Golders Green

Golders Green was a hamlet until the 1900s. Much of Golders Green was in a minor manor called Hodford (c1200s). Some have suggested that the name Golders Green may come from a 15th-century Goldherd's mill (located further south near Clitterhouse fields). However it is more likely to come from a local family called Godyere. The green itself probably developed during the 16th century, and was in use by 1612.

Hoop Lane was named after the 18th century Hoop Inn. At this time Golders Green was a hamlet of 16 houses dotted between Hoop Lane and the Brent river. In 1814 these houses were described as 'ornamental villas and cottages surrounded with plantations', most of which were built with bricks made in Golders Green. In July of 1829 the new Finchley Road turnpike was open as far as Golders Green. A horse bus ran regularly along the Finchley Road by the 1880s but seemed to have little impact on the hamlet. 

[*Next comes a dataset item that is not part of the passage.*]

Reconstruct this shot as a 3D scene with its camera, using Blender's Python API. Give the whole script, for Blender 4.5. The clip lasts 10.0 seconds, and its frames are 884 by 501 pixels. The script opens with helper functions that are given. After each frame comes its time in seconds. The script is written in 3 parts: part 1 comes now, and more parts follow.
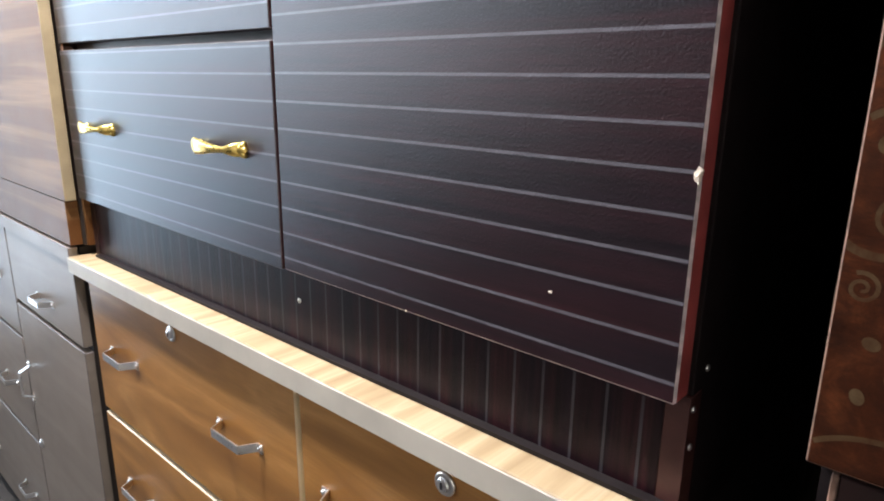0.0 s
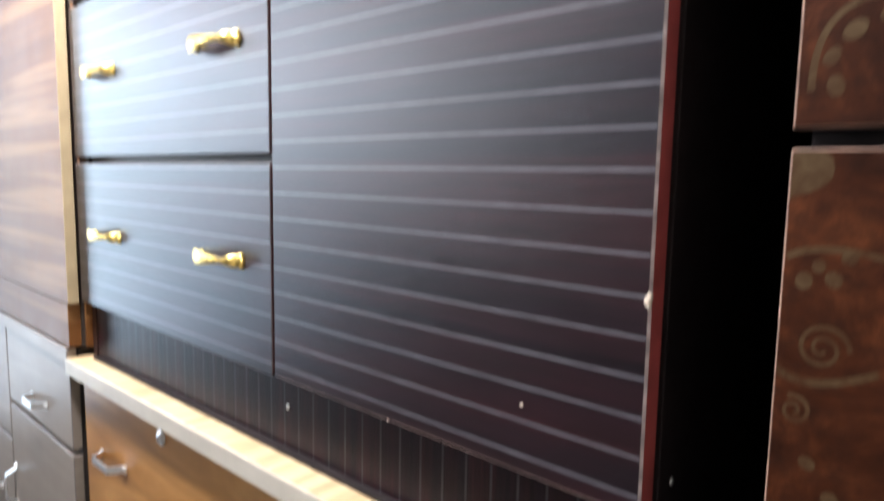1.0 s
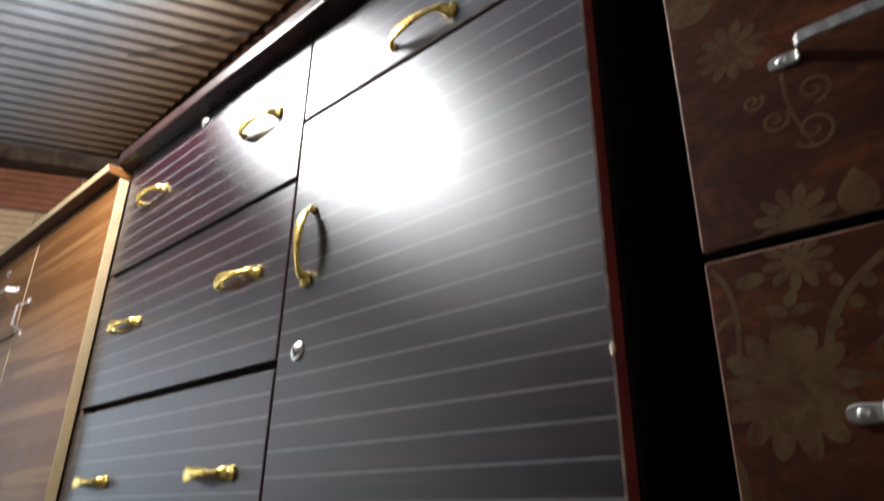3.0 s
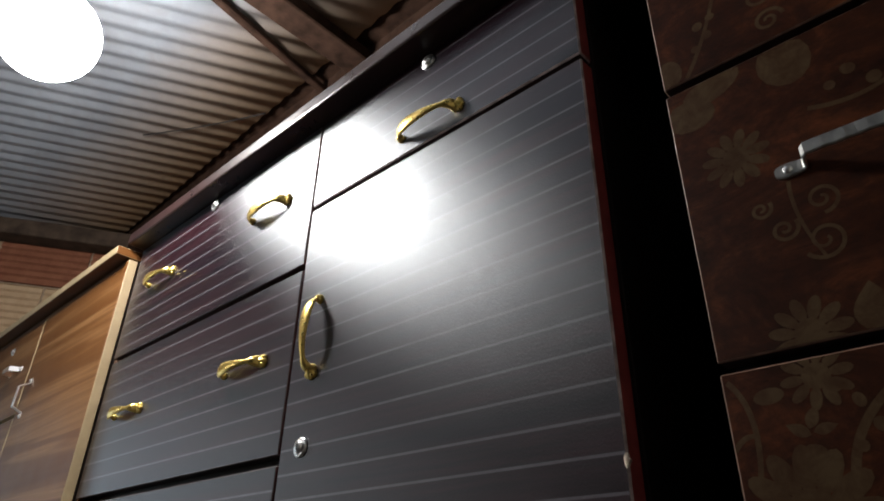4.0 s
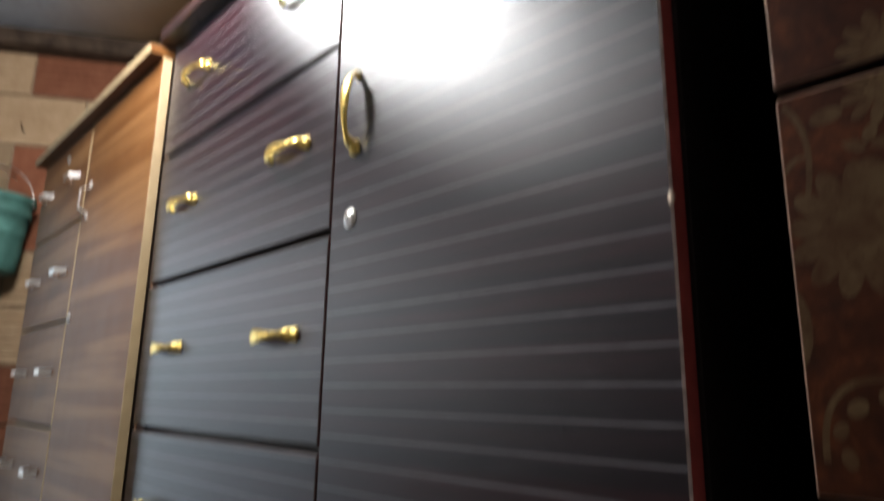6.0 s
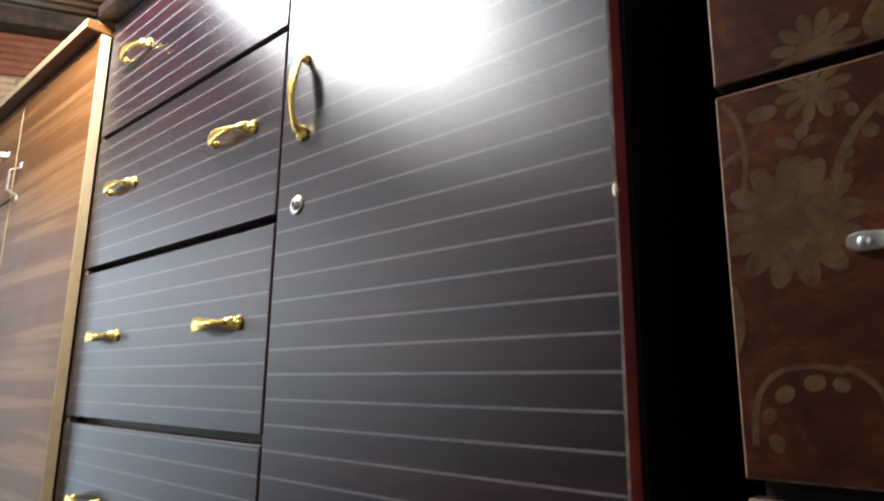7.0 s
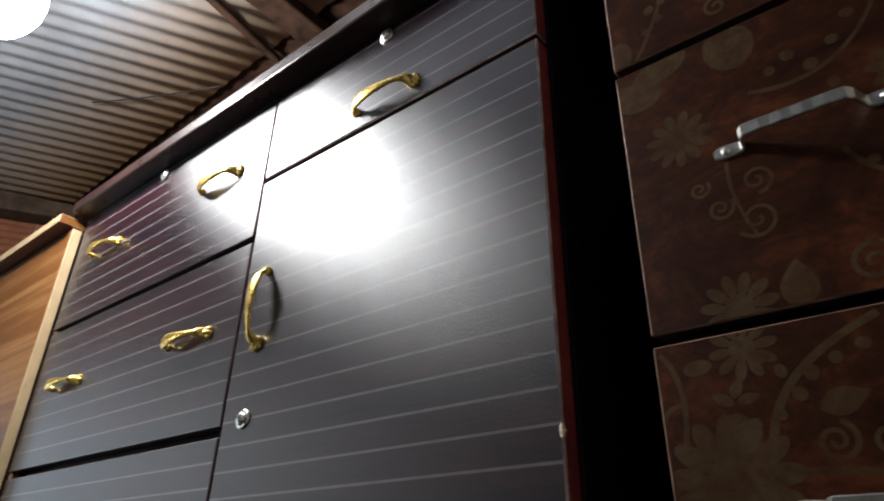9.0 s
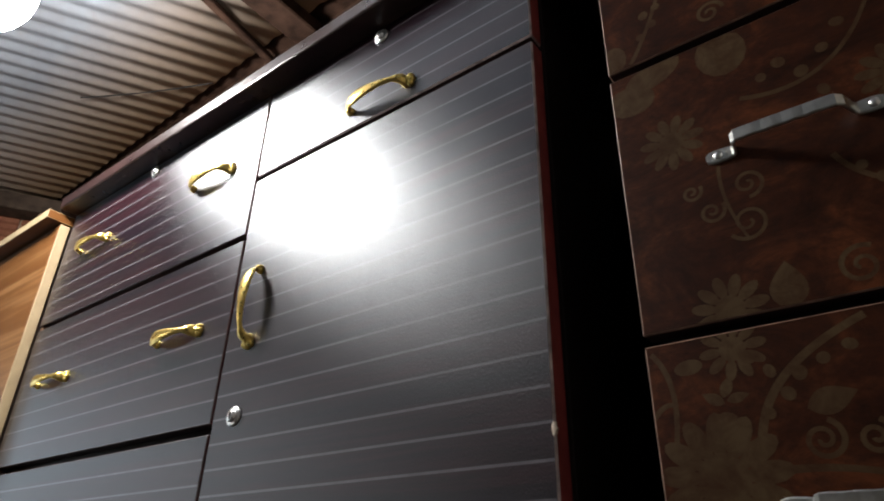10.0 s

Golders Green tube station opened in 1907 and the surrounding area developed into a suburb, with streets of semi-detached houses and a major shopping district by 1914. Golders Green's population grew from 4,465 in 1911 to 17,837 in 1931. 

The Ionic cinema (now closed) and The Hippodrome both opened in 1913. The Refectory, now a public house, was opened in February 1916, and is thought by some to be the first ever restaurant to have its kitchens entirely powered with electricity. The War Memorial was unveiled in April 1923.

Golders Green is famous for its Jewish communities. There were Jewish family shops and homes by 1910, and by 1915 there were thought to be about 300 Jewish families. In 1913 the first public service was held in West Heath Drive.

Dunstan Road synagogue, Golders Green, was opened in 1922. Its most famous Rabbi is Rabbi Sacks, the current Chief Rabbi of England. By 1959 around a quarter of the population of the Borough of Hendon (which included Golders Green) was Jewish.

Golders Green has had many famous residents, including, Marie Lloyd, Desmond Tutu (curate at St Alban's church in the early 1960s), and Oliver Postgate, the children's programme maker, who was at school here.